Blog by Sumana Harihareswara, Changeset founder
Draw A Tasteful Curtain
Hi, reader. I wrote this in 2010 and it's now more than five years old. So it may be very out of date; the world, and I, have changed a lot since I wrote it! I'm keeping this up for historical archive purposes, but the me of today may 100% disagree with what I said then. I rarely edit posts after publishing them, but if I do, I usually leave a note in italics to mark the edit and the reason. If this post is particularly offensive or breaches someone's privacy, please contact me.
The other day my mother got on a plane to go to India. Last night, in my apartment with my husband and no one else, I fulfilled part of my dream by drinking wine while eating a salad while we watched Psych.

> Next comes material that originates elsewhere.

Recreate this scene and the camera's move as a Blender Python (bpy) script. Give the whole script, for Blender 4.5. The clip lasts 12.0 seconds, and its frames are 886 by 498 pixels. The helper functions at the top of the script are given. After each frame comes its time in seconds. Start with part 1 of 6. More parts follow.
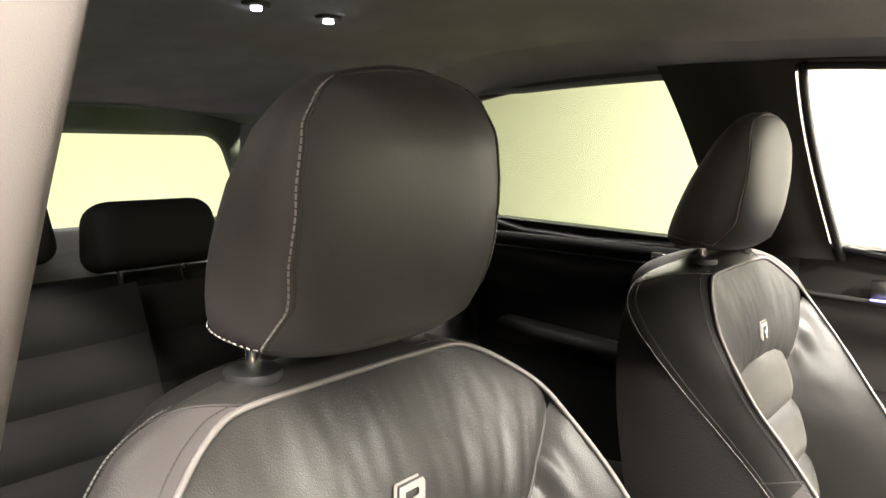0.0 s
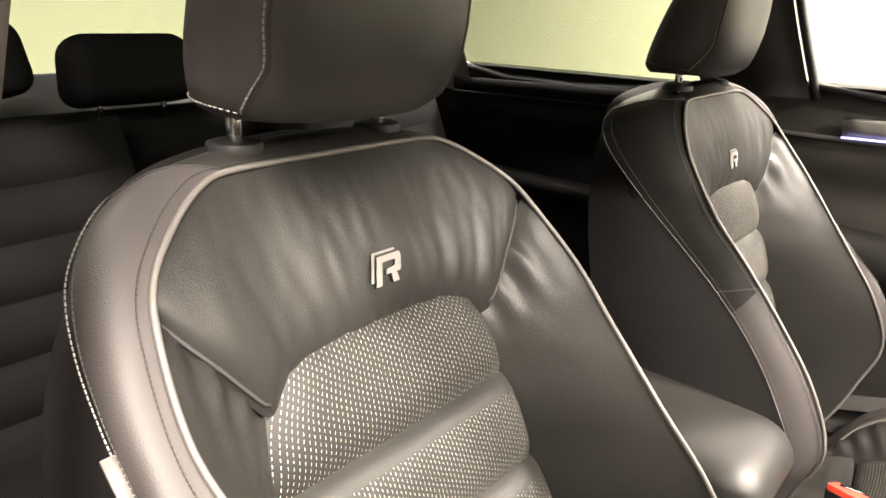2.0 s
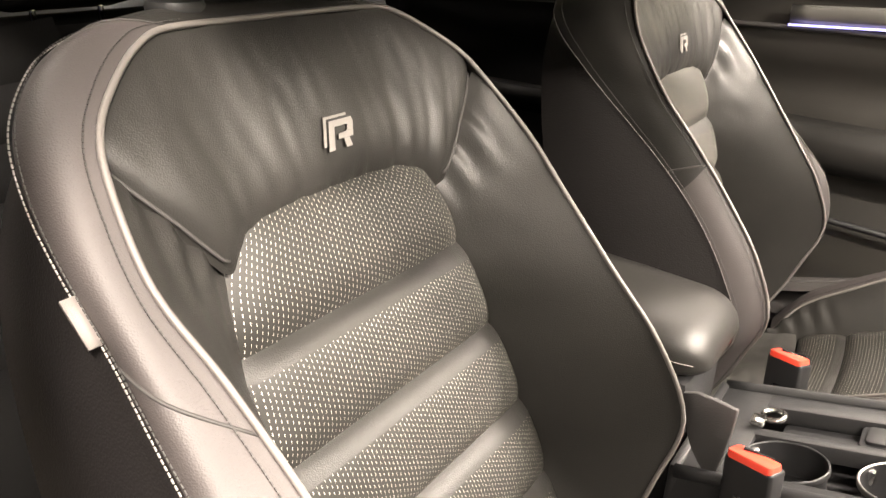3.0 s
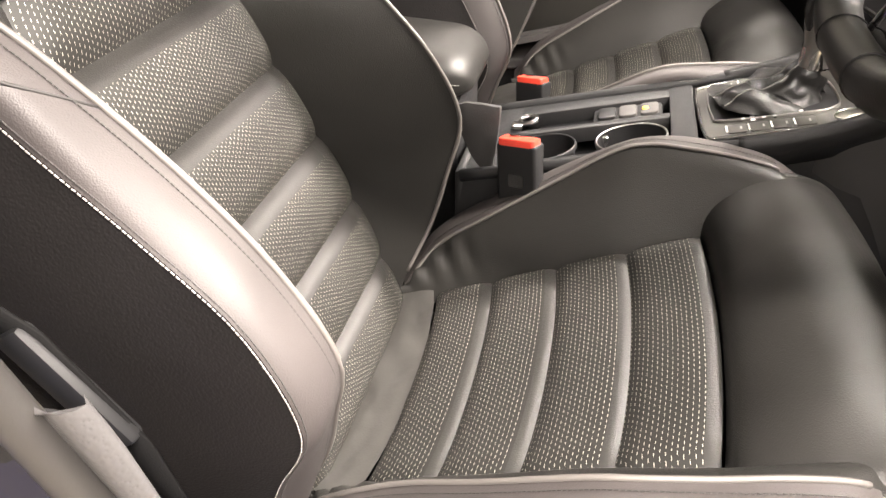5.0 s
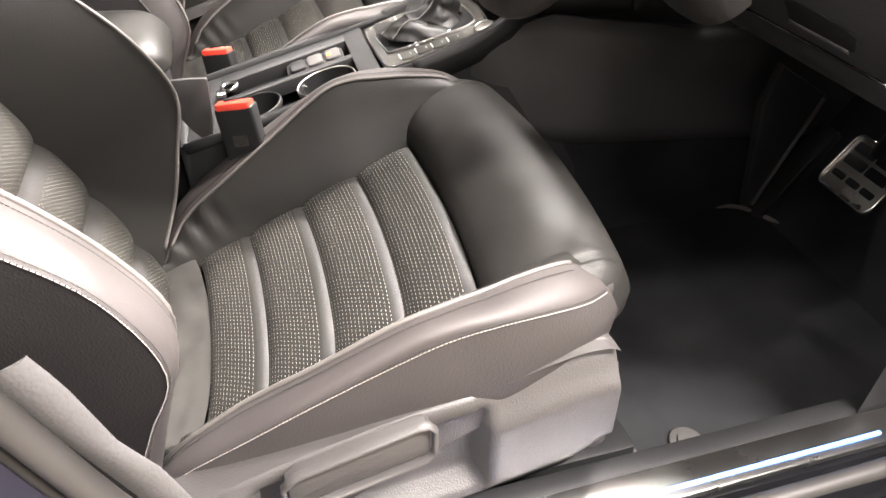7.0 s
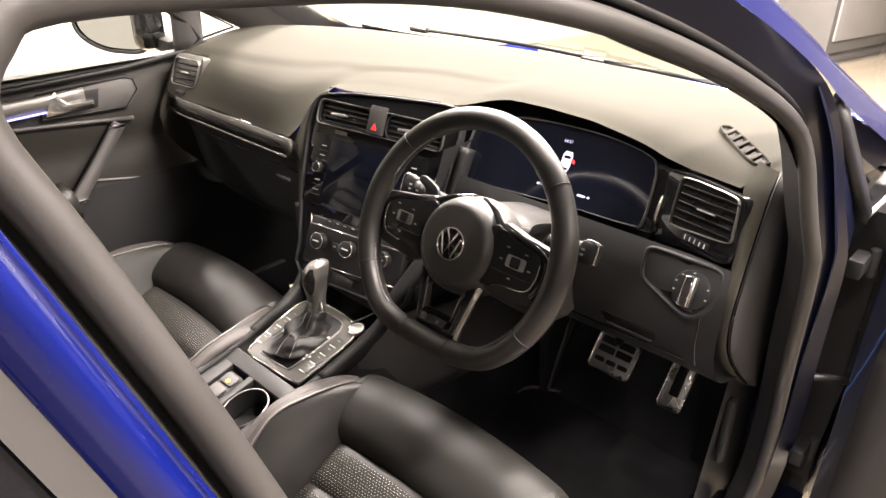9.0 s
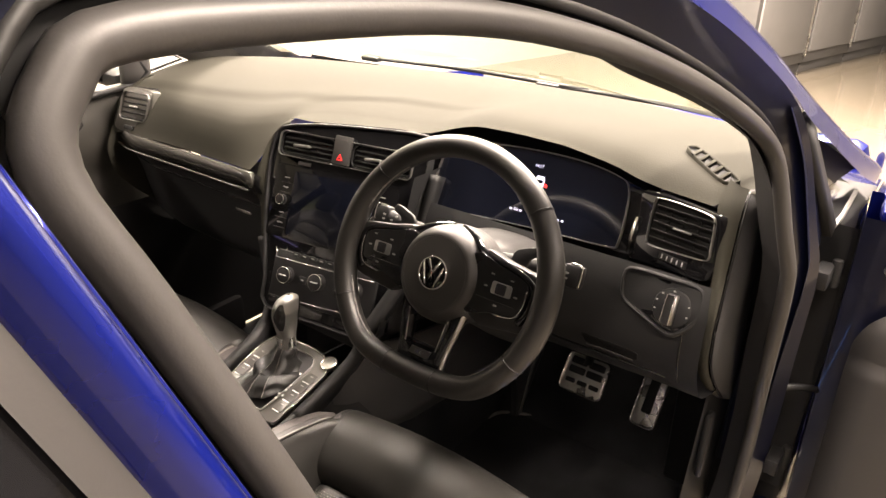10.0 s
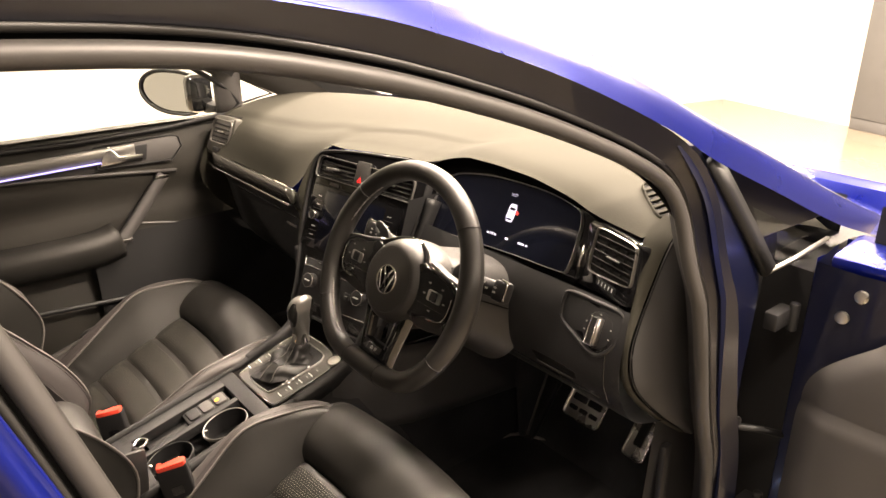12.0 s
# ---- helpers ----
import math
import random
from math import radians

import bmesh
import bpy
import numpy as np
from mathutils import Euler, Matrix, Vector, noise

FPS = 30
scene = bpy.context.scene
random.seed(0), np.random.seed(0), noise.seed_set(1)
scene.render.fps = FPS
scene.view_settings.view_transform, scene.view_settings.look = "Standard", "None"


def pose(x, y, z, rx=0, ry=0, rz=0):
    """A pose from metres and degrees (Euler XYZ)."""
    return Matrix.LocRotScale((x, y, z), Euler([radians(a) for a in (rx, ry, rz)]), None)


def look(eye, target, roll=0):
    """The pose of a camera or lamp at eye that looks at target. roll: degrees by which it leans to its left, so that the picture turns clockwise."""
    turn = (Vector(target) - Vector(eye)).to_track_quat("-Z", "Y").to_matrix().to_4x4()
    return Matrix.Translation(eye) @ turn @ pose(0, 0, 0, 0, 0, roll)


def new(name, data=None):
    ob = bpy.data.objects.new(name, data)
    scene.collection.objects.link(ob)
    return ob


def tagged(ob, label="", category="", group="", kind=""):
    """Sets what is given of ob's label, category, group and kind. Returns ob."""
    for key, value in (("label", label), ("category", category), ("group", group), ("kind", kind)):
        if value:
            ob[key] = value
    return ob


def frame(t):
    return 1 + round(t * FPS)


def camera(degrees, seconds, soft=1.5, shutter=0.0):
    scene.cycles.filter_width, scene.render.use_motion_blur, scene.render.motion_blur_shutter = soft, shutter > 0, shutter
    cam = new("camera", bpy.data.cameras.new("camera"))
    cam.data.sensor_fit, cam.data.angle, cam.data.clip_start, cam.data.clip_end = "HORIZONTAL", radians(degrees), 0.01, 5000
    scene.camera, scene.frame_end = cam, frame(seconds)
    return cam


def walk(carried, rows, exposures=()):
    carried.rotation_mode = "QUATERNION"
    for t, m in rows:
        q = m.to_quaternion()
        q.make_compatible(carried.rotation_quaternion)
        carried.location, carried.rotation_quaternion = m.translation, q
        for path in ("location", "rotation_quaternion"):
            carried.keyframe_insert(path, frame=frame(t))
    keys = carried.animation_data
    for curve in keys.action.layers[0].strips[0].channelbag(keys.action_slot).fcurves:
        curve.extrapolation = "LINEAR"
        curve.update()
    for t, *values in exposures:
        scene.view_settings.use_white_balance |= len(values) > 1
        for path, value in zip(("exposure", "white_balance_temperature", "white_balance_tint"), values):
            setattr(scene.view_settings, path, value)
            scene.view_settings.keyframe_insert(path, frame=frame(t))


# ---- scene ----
cam = camera(63.4, 12.0)
PATH = [
    (0, (0.107, -0.713, 1.16), (-1.166, 0.797, 0.845), 1.7),
    (0.5, (0.109, -0.717, 1.148), (-1.162, 0.782, 0.778), 2.5),
    (1, (0.123, -0.726, 1.128), (-1.136, 0.761, 0.679), 2.5),
    (1.5, (0.136, -0.735, 1.112), (-1.093, 0.745, 0.567), 2.3),
    (2, (0.144, -0.738, 1.093), (-1.041, 0.741, 0.455), 2.1),
    (2.5, (0.151, -0.743, 1.072), (-0.975, 0.737, 0.336), 1.8),
    (2.7, (0.156, -0.746, 1.062), (-0.944, 0.736, 0.292), 1.6),
    (4.3, (0.196, -0.842, 0.977), (-0.49, 0.733, -0.048), -0.4),
    (4.5, (0.195, -0.858, 0.97), (-0.41, 0.724, -0.093), -0.3),
    (5, (0.189, -0.883, 0.963), (-0.202, 0.701, -0.195), -0.8),
    (5.5, (0.182, -0.905, 0.95), (-0.005, 0.67, -0.268), -0.8),
    (6, (0.18, -0.926, 0.944), (0.211, 0.631, -0.311), -0.5),
    (6.5, (0.168, -0.963, 0.937), (0.402, 0.569, -0.327), -0.3),
    (7, (0.133, -1.013, 1.001), (0.543, 0.506, -0.234), -0.8),
    (7.5, (0.0625, -1.0745, 1.1405), (0.711, 0.4285, -0.0095), -0.4),
    (7.7, (0.0174, -1.0751, 1.2048), (0.789, 0.3854, 0.0771), 0.05),
    (9.3, (-0.268, -0.909, 1.363), (1.097, 0.25, 0.472), 0.6),
    (9.5, (-0.269, -0.899, 1.362), (1.128, 0.23, 0.482), 0.7),
    (10, (-0.279, -0.885, 1.361), (1.157, 0.212, 0.504), 0.6),
    (10.5, (-0.286, -0.896, 1.362), (1.139, 0.233, 0.529), 0.4),
    (11, (-0.28, -0.982, 1.37), (1.079, 0.249, 0.571), -0.2),
    (11.5, (-0.21, -1.115, 1.359), (1.089, 0.193, 0.584), 0.0),
    (12, (-0.171, -1.192, 1.378), (0.996, 0.246, 0.624), -0.4),
]
walk(cam, [(t, look(eye, target, roll)) for t, eye, target, roll in PATH], [(0, 1.44, 6450, 9), (1.5, 1.17, 6650, 10), (2.7, 0.99, 6900, 13), (4.3, 0.86, 6700, 13), (6.0, 0.92, 6350, 14), (7.0, 1.10, 6250, 14), (7.7, 1.40, 6050, 13), (9.3, 0.52, 6750, 17), (12, 0.36, 7700, 17)])

# ---- world and large lights ----
world = bpy.data.worlds.new("world")
scene.world = world
world.use_nodes = True
world.node_tree.nodes["Background"].inputs[0].default_value = (0.9, 0.92, 1.0, 1)
world.node_tree.nodes["Background"].inputs[1].default_value = 0.05

# the room stands turned against the car
ROOM = Matrix.Rotation(radians(-14.0), 4, "Z")
CEIL = 3.1


def area_lamp(name, m, sx, sy, watts, colour):
    data = bpy.data.lights.new(name, "AREA")
    data.shape, data.size, data.size_y, data.energy, data.color = "RECTANGLE", sx, sy, watts, colour
    ob = new(name, data)
    ob.matrix_world = m
    return ob


WARM = (1.0, 0.92, 0.82)
TUBES = [(p, q) for p in (-2.6, -0.5, 1.6, 3.7) for q in (-3.4, -1.5, 0.4, 2.3)]
POWER = {(3.7, 2.3): 420.0, (3.7, 0.4): 540.0, (3.7, -1.5): 110.0, (3.7, -3.4): 90.0, (1.6, 2.3): 650.0, (1.6, 0.4): 200.0, (1.6, -1.5): 265.0, (1.6, -3.4): 70.0,
         (-0.5, 2.3): 110.0, (-0.5, 0.4): 48.0, (-0.5, -1.5): 42.0, (-0.5, -3.4): 20.0, (-2.6, 2.3): 95.0, (-2.6, 0.4): 65.0, (-2.6, -1.5): 25.0, (-2.6, -3.4): 15.0}
for p, q in TUBES:
    tagged(area_lamp("tube_lamp", ROOM @ pose(p, q, CEIL - 0.10), 1.25, 0.10, POWER[(p, q)], WARM), kind="structure")

# ---- materials ----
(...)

I leave again, of course, in less than two weeks' time. Since July, I haven't spent more than two weeks at a time in my own apartment. This is one reason why one of our living room windows currently has a torn sheet as a curtain placeholder. My mother and sister decided to give us the gift of drapes -- the gift that keeps on draping -- so on Sunday a few of us went to a big-box store (ugh, not my choice, but I pick my battles).
[Why do I get so grumpy about buying home-ish things like curtains and a nightstand and extra bedsheets? I have no expertise in the process or products (I wasn't involved in these decisions or processes growing up), so the stores and packages seem full of lies and superficial distinctions and chances to get it wrong. One has to choose for both function and form, and I am uncomfortable trying to be aesthetic. And I have a general allergy to homemaking and I'm not quite sure where it comes from (lack of expertise/psychological infrastructure, fear of doing it wrong, laziness, leftover knee-jerk function-over-form reflex, suspicion of companies and cultural forces trying to get me to buy things), just that I want to get rid of it.]
The draperie was a general gift, I think part of our delayed wedding-present collection. (Our wedding didn't provide affordances for Mom's gift-giving tendencies.) Because of my sister's upcoming wedding, Mom wants to give Leonard and me an additional, special gift. It is hard for her to buy us gifts, because we don't want/need gifts of clothes, money, metalwork, or religious paraphernalia. (At some point I stopped trying to tell Mom that really, she doesn't need to get me anything from India when she goes back and forth, so we have a sort of agreement that she'll give me sandalwood soap, Parle-G sugar cookies, and Amar Chitra Katha comic books.)
Mom was sitting in our living room, asking once more what Leonard and I wanted, since she wanted to give us something. Mom's inherent nature is altruistic; maybe the problem is that she passed it on to me, and so we clash because neither wants to take from the other. I looked around my living room and realized we could use some bookends. So Mom will get an artisan to hand-carve a few sets of bookends based on our ideas. If I just end this post here, does that still count as graceful bookending?
Comments
Thomas Thurman
http://thomasthurman.org
12 Oct 2010, 8:50 a.m.
Do post photos of the bookends when they're made: I'd love to see.